HDOS Enterprises
- Trade name: Hot Dog on a Stick
- Type: Subsidiary
- Industry: Restaurants
- Genre: Fast food
- Founded: June 1946; 80 years ago Santa Monica, California, U.S.
- Founder: Dave Barham
- Headquarters: Carlsbad, California, U.S
- Number of locations: 37 (2026)
- Products: Hot dogs
- Revenue: US$45 million (2021)
- Parent: Amazing Brands, LLC
- Website: hotdogonastick.com

= Hot Dog on a Stick =

Fast food franchise

Hot Dog on a Stick is a fast food company that was founded by Dave Barham in Santa Monica, California, in 1946, and later branched out into malls and shopping centers. From 2014 to 2021, the company was owned by Global Franchise Group based in Atlanta, GA. Under GFG, the brand opened new locations across the country and moved into the franchising space. On June 28, 2021, Global Franchise Group announced that it would be acquired by FAT Brands, owners of Fatburger and Johnny Rockets. The acquisition was completed on July 22.

==History==
The first Hot Dog on a Stick store opened at the original Muscle Beach location next to the Santa Monica Pier in Santa Monica, California, in 1946, serving lemonade and corn dogs on sticks to people on the beach. The second location opened in the late 50s at Pacific Ocean Park (also sometimes stylized as "P.O.P." and not to be confused with the current Pacific Park Pier in Santa Monica today) in Santa Monica, California.
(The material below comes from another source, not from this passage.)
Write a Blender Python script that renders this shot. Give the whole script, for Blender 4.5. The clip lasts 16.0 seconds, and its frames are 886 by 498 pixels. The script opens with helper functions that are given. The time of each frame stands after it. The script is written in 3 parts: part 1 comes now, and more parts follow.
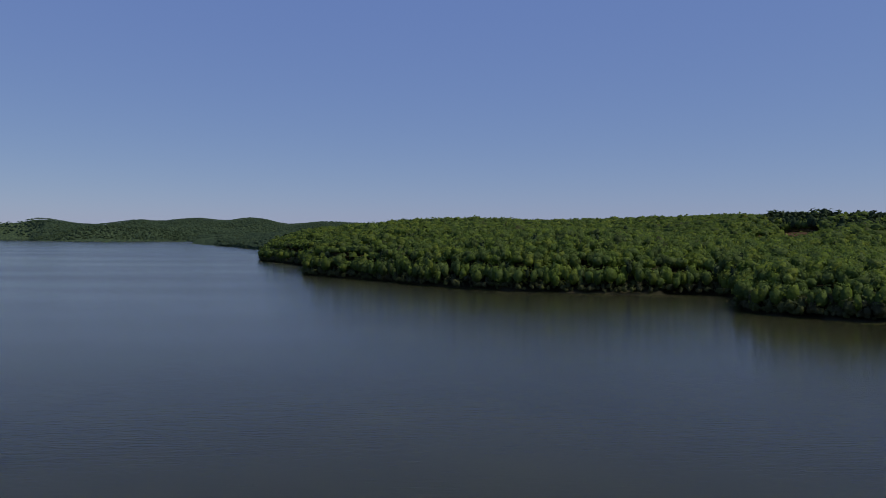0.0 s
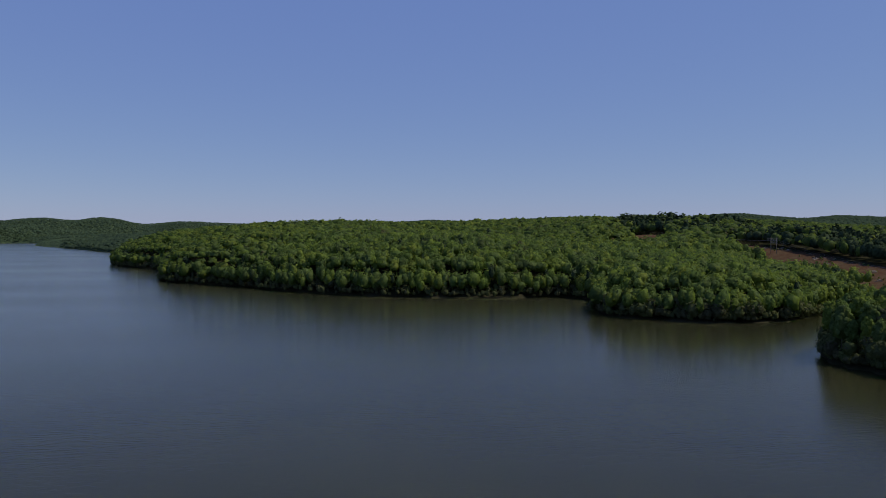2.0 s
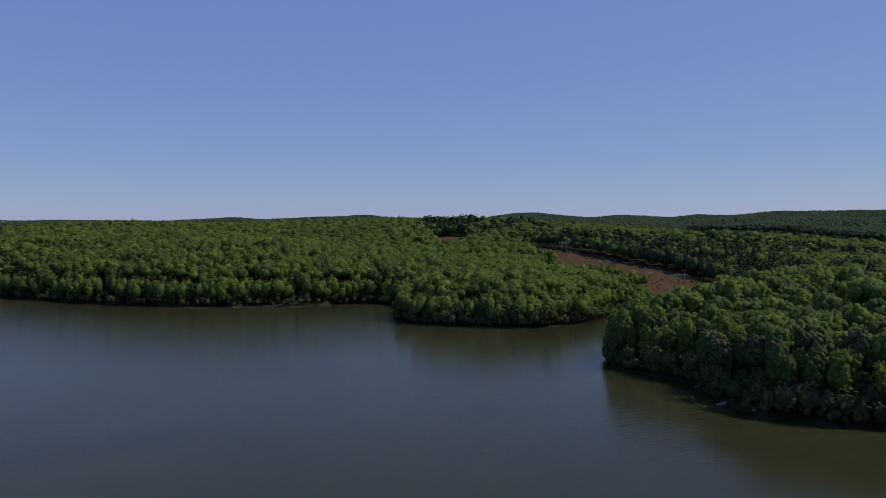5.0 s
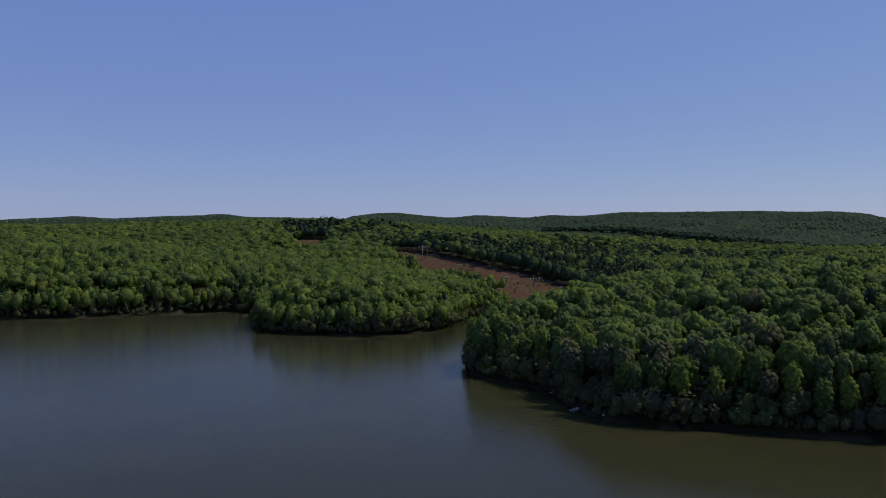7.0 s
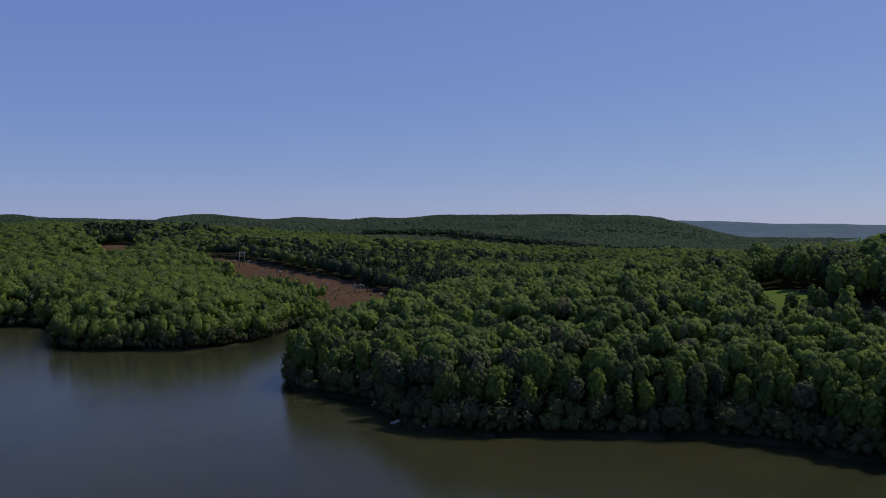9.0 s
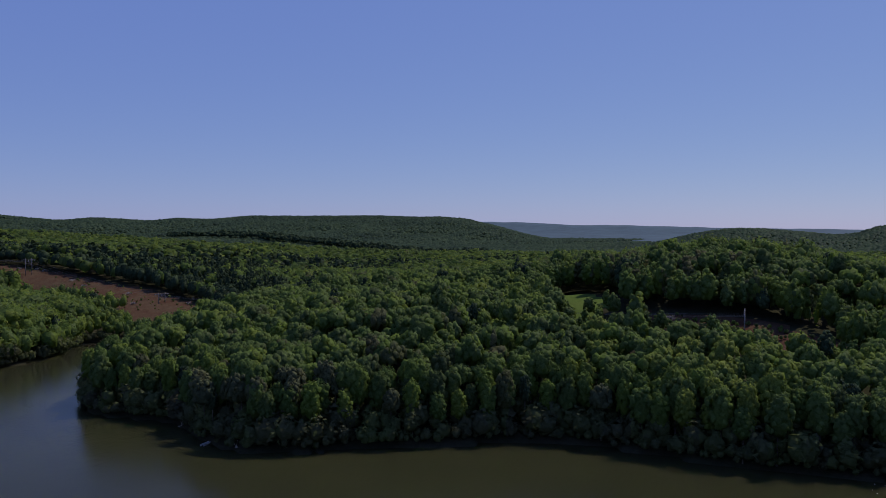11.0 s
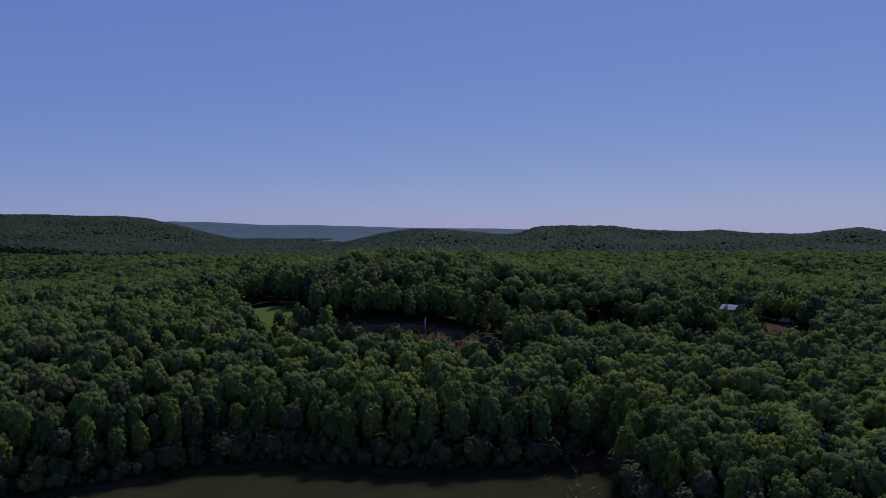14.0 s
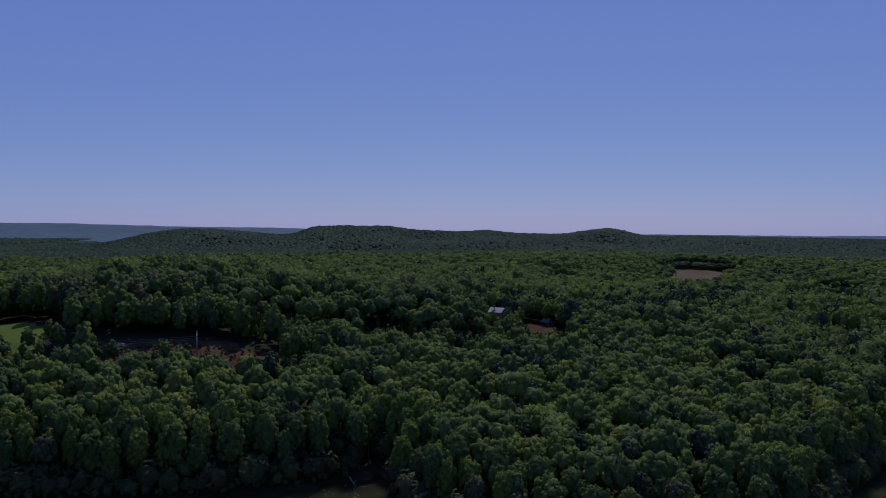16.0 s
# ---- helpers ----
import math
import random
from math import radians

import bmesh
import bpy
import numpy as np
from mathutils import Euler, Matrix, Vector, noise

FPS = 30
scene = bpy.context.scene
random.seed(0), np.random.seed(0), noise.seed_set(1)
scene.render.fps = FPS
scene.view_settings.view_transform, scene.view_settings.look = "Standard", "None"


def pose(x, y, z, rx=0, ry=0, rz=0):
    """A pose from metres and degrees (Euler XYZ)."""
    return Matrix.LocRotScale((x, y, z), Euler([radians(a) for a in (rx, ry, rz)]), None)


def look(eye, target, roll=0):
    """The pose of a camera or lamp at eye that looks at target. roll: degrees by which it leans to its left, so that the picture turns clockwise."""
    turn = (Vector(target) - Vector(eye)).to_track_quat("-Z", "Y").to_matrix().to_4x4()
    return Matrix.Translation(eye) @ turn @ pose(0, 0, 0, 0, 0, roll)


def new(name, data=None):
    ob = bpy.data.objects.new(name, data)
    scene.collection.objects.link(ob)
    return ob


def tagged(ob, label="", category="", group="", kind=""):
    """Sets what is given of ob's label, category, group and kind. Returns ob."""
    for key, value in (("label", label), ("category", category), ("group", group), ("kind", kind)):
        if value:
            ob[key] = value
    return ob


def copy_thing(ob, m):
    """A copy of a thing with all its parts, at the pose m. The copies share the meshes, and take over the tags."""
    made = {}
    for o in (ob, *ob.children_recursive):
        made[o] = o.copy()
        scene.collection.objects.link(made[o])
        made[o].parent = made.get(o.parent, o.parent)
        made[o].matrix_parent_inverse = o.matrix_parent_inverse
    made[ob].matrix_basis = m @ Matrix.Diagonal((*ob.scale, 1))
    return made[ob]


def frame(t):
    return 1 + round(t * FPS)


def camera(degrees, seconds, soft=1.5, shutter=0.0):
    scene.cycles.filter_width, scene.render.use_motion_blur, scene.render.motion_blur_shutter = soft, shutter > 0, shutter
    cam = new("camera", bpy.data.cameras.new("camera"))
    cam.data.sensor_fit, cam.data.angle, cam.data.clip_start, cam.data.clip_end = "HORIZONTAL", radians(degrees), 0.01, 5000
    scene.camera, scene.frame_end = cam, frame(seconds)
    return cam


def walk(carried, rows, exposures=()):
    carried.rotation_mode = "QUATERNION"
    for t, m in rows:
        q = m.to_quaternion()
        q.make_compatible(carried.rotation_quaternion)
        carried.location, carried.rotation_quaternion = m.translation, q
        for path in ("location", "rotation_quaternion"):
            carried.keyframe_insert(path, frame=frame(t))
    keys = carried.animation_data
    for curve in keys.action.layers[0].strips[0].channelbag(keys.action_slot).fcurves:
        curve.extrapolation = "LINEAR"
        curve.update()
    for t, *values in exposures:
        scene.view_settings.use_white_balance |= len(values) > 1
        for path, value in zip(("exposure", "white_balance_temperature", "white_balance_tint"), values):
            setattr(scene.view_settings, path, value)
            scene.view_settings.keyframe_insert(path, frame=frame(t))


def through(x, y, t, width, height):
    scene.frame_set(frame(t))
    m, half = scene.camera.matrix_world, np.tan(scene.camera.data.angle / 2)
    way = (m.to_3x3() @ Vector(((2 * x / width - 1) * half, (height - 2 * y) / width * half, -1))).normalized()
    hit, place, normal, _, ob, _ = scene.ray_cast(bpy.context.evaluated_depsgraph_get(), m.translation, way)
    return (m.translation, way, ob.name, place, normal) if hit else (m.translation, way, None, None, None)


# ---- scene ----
cam = camera(58.18, 16.0, soft=0.9)
# seconds, eye, target, roll: a drone climbing from 43 m to 77 m over the lake while it turns to its right
PATH = [
    (0, (0.00, 0.00, 42.29), (-0.00, 299.94, 36.19), 0.15),
    (0.5, (0.13, 0.16, 43.41), (11.57, 299.88, 37.01), 0.12),
    (1, (0.25, 0.34, 44.54), (24.59, 299.28, 38.13), 0.10),
    (1.5, (0.34, 0.52, 45.67), (37.55, 298.14, 39.36), 0.07),
    (2, (0.40, 0.72, 46.80), (50.62, 296.42, 40.48), 0.01),
    (2.5, (0.44, 0.90, 47.93), (62.73, 294.29, 41.43), -0.01),
    (3, (0.48, 1.06, 49.06), (73.46, 291.97, 42.32), -0.02),
    (3.5, (0.52, 1.18, 50.20), (85.09, 288.93, 43.12), -0.02),
    (4, (0.54, 1.30, 51.35), (97.63, 285.06, 44.06), -0.01),
    (4.5, (0.56, 1.41, 52.50), (109.29, 280.91, 45.06), -0.00),
    (5, (0.58, 1.52, 53.65), (120.44, 276.43, 46.09), 0.01),
    (5.5, (0.60, 1.62, 54.80), (131.42, 271.49, 47.13), 0.02),
    (6, (0.65, 1.71, 55.94), (142.56, 265.91, 48.18), 0.03),
    (6.5, (0.73, 1.79, 57.06), (154.16, 259.46, 49.22), 0.03),
    (7, (0.84, 1.85, 58.16), (166.48, 251.85, 50.30), 0.03),
    (7.5, (0.98, 1.92, 59.23), (179.61, 242.82, 51.58), 0.04),
    (8, (1.11, 2.03, 60.28), (193.04, 232.48, 52.65), 0.05),
    (8.5, (1.20, 2.18, 61.31), (205.99, 221.28, 53.78), 0.06),
    (9, (1.26, 2.36, 62.32), (218.38, 209.26, 54.92), 0.08),
    (9.5, (1.30, 2.55, 63.33), (230.09, 196.47, 56.05), 0.09),
    (10, (1.34, 2.73, 64.33), (241.04, 182.98, 57.15), 0.11),
    (10.5, (1.36, 2.90, 65.35), (251.18, 168.86, 58.20), 0.11),
    (11, (1.40, 3.05, 66.38), (260.43, 154.21, 59.17), 0.08),
    (11.5, (1.44, 3.15, 67.43), (268.99, 138.66, 60.08), 0.01),
    (12, (1.49, 3.20, 68.49), (277.07, 121.53, 61.13), -0.03),
    (12.5, (1.52, 3.19, 69.57), (283.84, 104.39, 62.11), -0.05),
    (13, (1.56, 3.13, 70.68), (289.62, 86.60, 63.30), -0.05),
    (13.5, (1.60, 3.03, 71.79), (294.52, 67.40, 64.38), -0.03),
    (14, (1.65, 2.92, 72.93), (298.47, 45.85, 65.32), -0.00),
    (14.5, (1.70, 2.84, 74.07), (300.87, 23.79, 66.41), 0.02),
    (15, (1.75, 2.81, 75.22), (301.65, 2.56, 67.41), 0.05),
    (15.5, (1.80, 2.81, 76.38), (301.02, -17.35, 68.37), 0.12),
    (16, (1.87, 2.83, 77.54), (299.05, -37.35, 69.45), 0.15),
]
walk(cam, [(t, look(e, g, r)) for t, e, g, r in PATH], [(0, 0.08, 7450, 8), (4, 0.24, 7350, 10), (8, 0.18, 7050, 13), (12.5, -0.02, 6400, 22), (16, -0.25, 5950, 26)])

# ---- sky and sun ----
SUN_BEARING, SUN_HEIGHT = 107.0, 53.0      # degrees clockwise from +y, and above the horizon
world = bpy.data.worlds.new("sky")
scene.world = world
world.use_nodes = True
wn, wl = world.node_tree.nodes, world.node_tree.links
sky = wn.new("ShaderNodeTexSky")
sky.sky_type = 'NISHITA'
sky.sun_disc = False
sky.sun_elevation = radians(SUN_HEIGHT)
sky.sun_rotation = radians(SUN_BEARING)
sky.altitude = 1500
sky.air_density = 1.0
sky.dust_density = 0.8
sky.ozone_density = 6.0
wn["Background"].inputs["Strength"].default_value = 0.065
# the clear air is thicker and bluer than the model's: its colour is evened out by a constant share of blue
tint, air = wn.new("ShaderNodeMix"), wn.new("ShaderNodeMix")
for node, mode, colour in ((tint, 'MULTIPLY', (0.60, 0.535, 0.27)), (air, 'ADD', (1.02, 1.87, 6.4))):
    node.data_type, node.blend_type = 'RGBA', mode
    node.inputs[0].default_value = 1.0
    node.inputs[7].default_value = (*colour, 1)
wl.new(sky.outputs["Color"], tint.inputs[6])
wl.new(tint.outputs[2], air.inputs[6])
wl.new(air.outputs[2], wn["Background"].inputs["Color"])
sun = new("sun", bpy.data.lights.new("sun", "SUN"))
sun.data.energy, sun.data.angle, sun.data.color = 2.65, radians(0.5), (1.0, 0.95, 0.86)
sb, sh = radians(SUN_BEARING), radians(SUN_HEIGHT)
sun.matrix_world = look((600 * math.sin(sb) * math.cos(sh), 600 * math.cos(sb) * math.cos(sh), 600 * math.sin(sh)), (0, 0, 0))


# ---- materials ----
def material(name):
    m = bpy.data.materials.new(name)
    m.use_nodes = True
    return m, m.node_tree.nodes, m.node_tree.links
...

In 1962, a third location was opened on the Redondo Beach Pier, which remained the only independently owned location under the name "Craig's Hot Dog on a Stick" until its permanent closure in September 2024. Hot Dog on a Stick later expanded and became a large food chain. Hot Dog on a Stick currently has just 35 United States locations, which are primarily located in popular regional shopping malls. There are also internationally franchised locations, in South Korea and Shanghai, China.

On January 26, 2026, parent company FAT Brands filed for Chapter 11 bankruptcy protection in an effort to shed billions of dollars in debt. The company listed assets and liabilities between $1 billion and $10 billion. On April 30, 2026, FAT Brands announced the sale of Hot Dog on a Stick to Amazing Brands, LLC for $8 million.